┌──

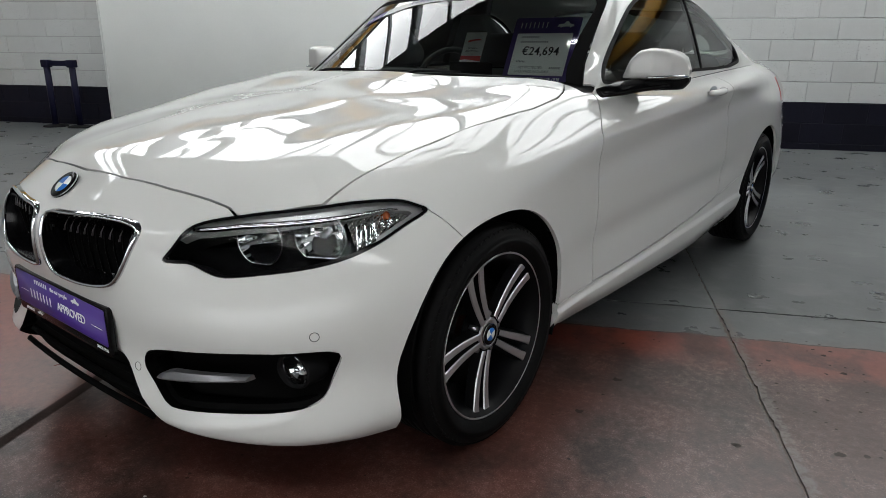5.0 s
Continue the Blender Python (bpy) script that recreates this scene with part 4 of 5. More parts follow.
def build_car(root, paint_mat, K=(1, 1, 1), four_doors=False, plate=True, glass_mat=None, wheels=None, fancy=True):
    scale = Matrix.Diagonal((*K, 1))
    glass_mat = glass_mat or SIDEGLASS

    def add(name, data, material, parent=root, label="", smooth=True, scaled=False):
        """Links a part; scaled stretches it to this car's size."""
        ob = part(name, data, material, parent, label, smooth)
        if scaled:
            ob.data.transform(scale)
        return ob

    def sheet(name, sk, material, parent=root, label="", depth=0.012, way=None):
        sk = sk.flanged(depth, way) if depth else sk
        return add(name, sk.mesh(name), material, parent, label, scaled=True)

    def pair(name, sk, material, parents=None, label="", depth=0.012, way=None):
        """A part on the car's left and its mirror image on the right."""
        sk = sk.flanged(depth, way) if depth else sk
        pa = parents or (root, root)
        return (add(name, sk.mesh(name), material, pa[0], label, scaled=True), add(name, sk.mirrored().mesh(name), material, pa[1], label, scaled=True))

    def middle(name, sk, material, parent=root, label="", depth=0.012):
        sk = sk.flanged(depth) if depth else sk
        return add(name, both(sk, sk.mirrored()).mesh(name), material, parent, label, scaled=True)

    GAP = 0.0024
    shell = loft(LINES, knots_of(LINES[3]), 250, 17, crease)

    def cutf(sk, f):
        return sk.split(f)

    # the cabin's opening
    p, q = shell.p, shell.q
    hy = 0.465 + 0.133 * (np.abs(p[:, 0]) / 0.695) ** 2.6
    f = np.minimum(np.minimum((q[:, 1] - 7.0) * 0.05, p[:, 1] - hy - 0.004), 3.04 - p[:, 1])
    _, shell = shell.split(f)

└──

Your instructions: Pull out the lines above in which the word "this" appears.

Solution:
Continue the Blender Python (bpy) script that recreates this scene with part 4 of 5. More parts follow.
        """Links a part; scaled stretches it to this car's size."""